Orangey Mini Bundt Cakes

Olive oil mixed into in the batter gives these easy from-scratch delights rich, fruity flavor.

Serving Size:


Active Time:

45 min.

Total Time:

2 hrs., 10 min.


  • 1¼ cups all-purpose flour
  • ½ tsp. baking powder
  • ¼ tsp. baking soda
  • ¼ tsp. salt
  • 2 eggs
  • ¾ cup granulated sugar
  • ½cup extra-virgin olive oil
  • ¼ cup fresh orange juice
  • 1 tsp. grated orange zest
  • 1¼ cups confectioners’ sugar
  • 6-7 tsp. milk
  • 6 strawberries, trimmed, quartered
  • Fresh mint leaves


  1. Heat oven to 325°F. Coat 12 (⅓ cup capacity) mini Bundt cake molds with baking spray with flour.
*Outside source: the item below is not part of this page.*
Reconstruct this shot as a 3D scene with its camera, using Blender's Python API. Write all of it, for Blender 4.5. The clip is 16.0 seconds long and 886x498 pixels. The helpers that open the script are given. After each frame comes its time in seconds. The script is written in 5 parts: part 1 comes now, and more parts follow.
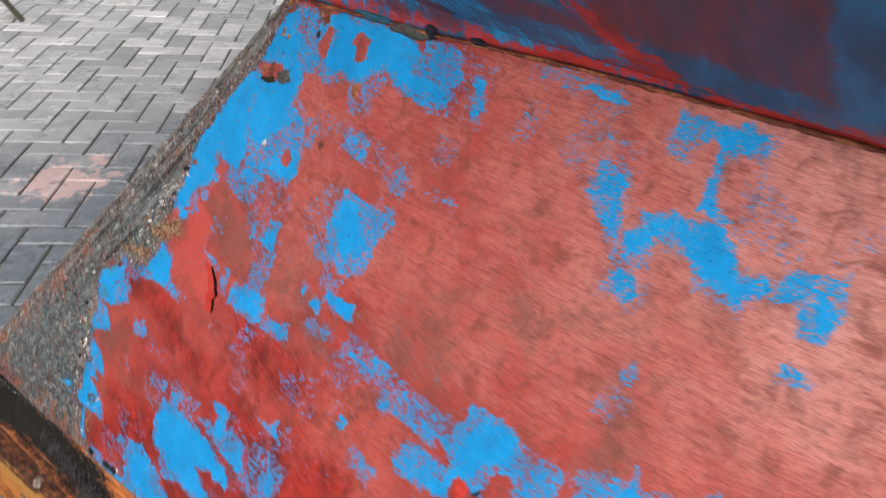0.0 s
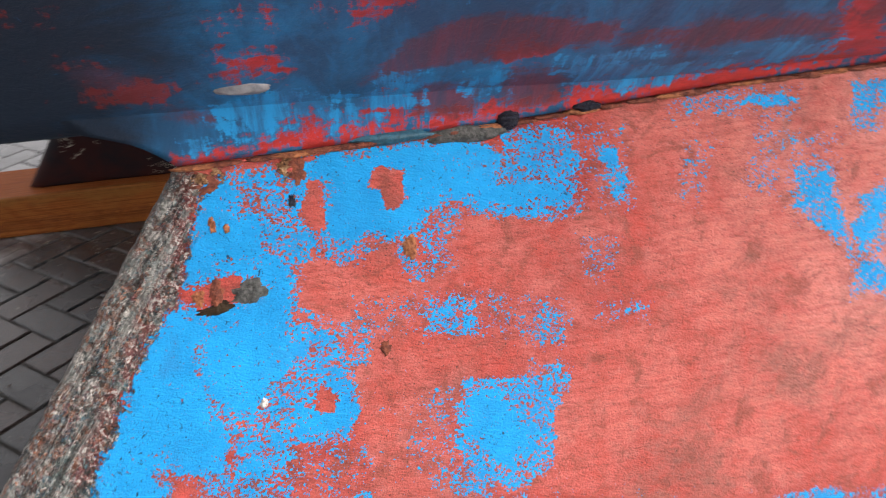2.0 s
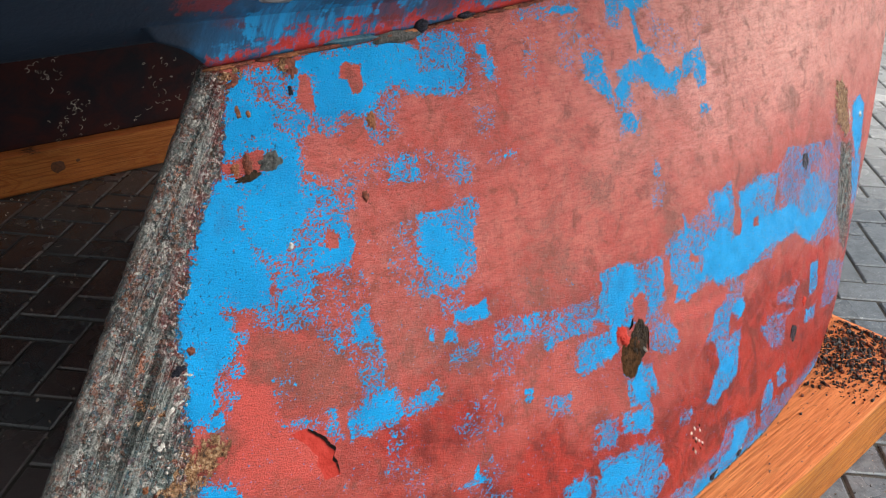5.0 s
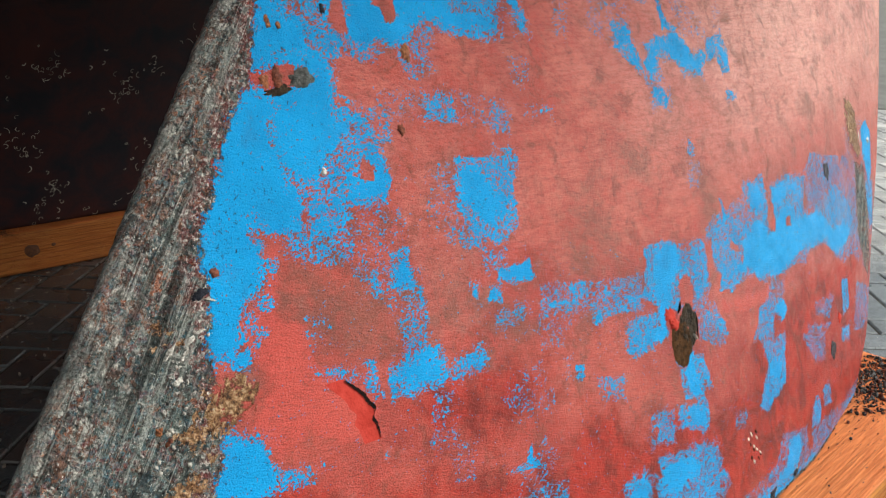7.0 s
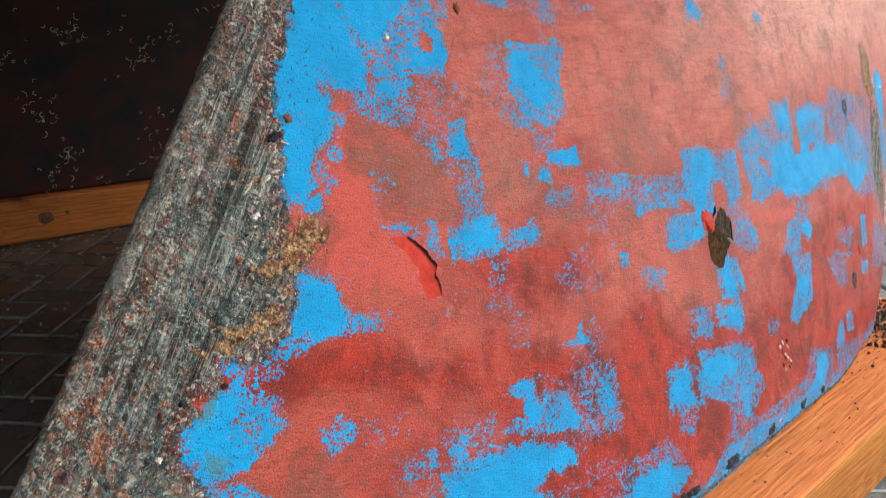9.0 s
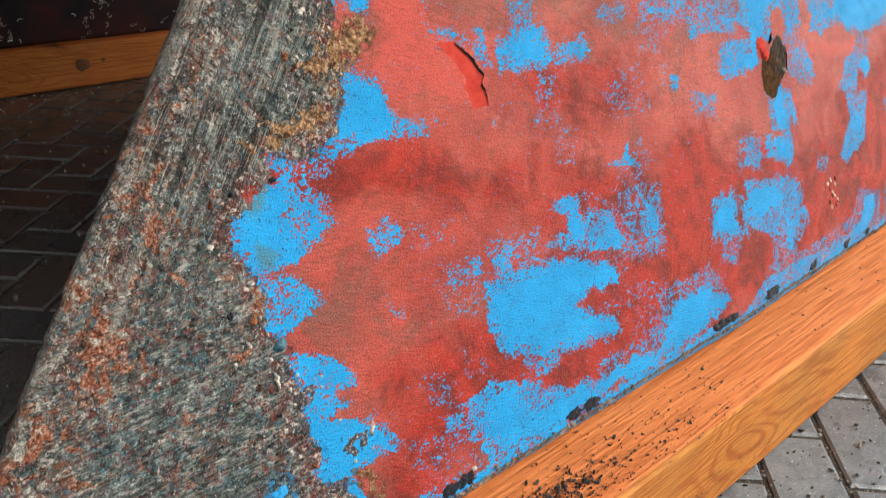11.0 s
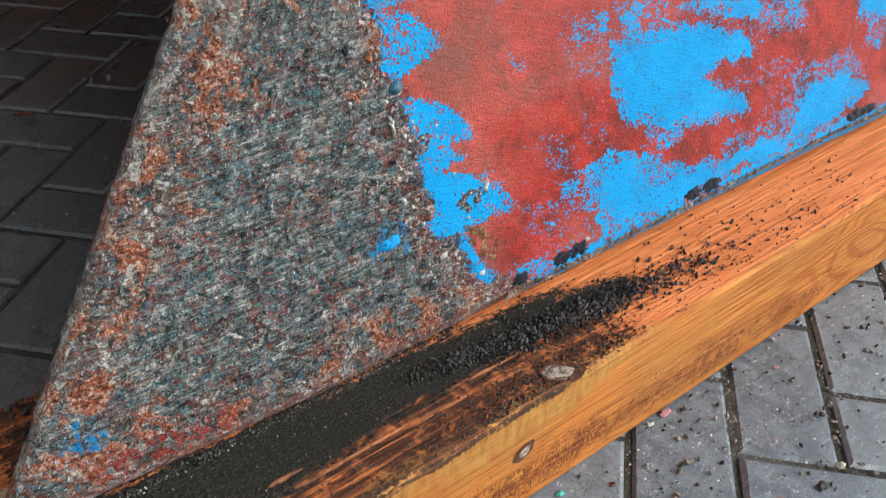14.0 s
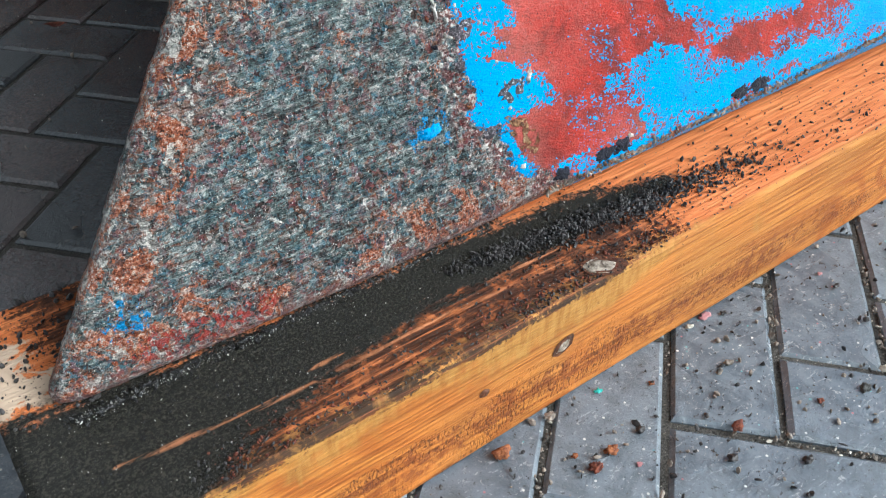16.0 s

In medium bowl, combine flour, baking powder, baking soda and salt.
  2. In large bowl, combine eggs, granulated sugar, oil, orange juice and zest. Stir in flour mixture until just combined. Evenly divide batter among Bundt molds. Bake until toothpick inserted near centers comes out clean, about 18 min. Cool in pan 5 min. Transfer from molds to racks; cool completely. Trim bottom of cakes if domed.
  3. Place rack over baking sheet. In medium bowl, stir together confectioners’ sugar and 6 tsp. milk until smooth, adding remaining milk if too thick to pour. Place cakes on rack over baking sheet. Drizzle glaze over cakes allowing some to drip down sides. Transfer cakes to serving plate. Garnish with strawberries and mint.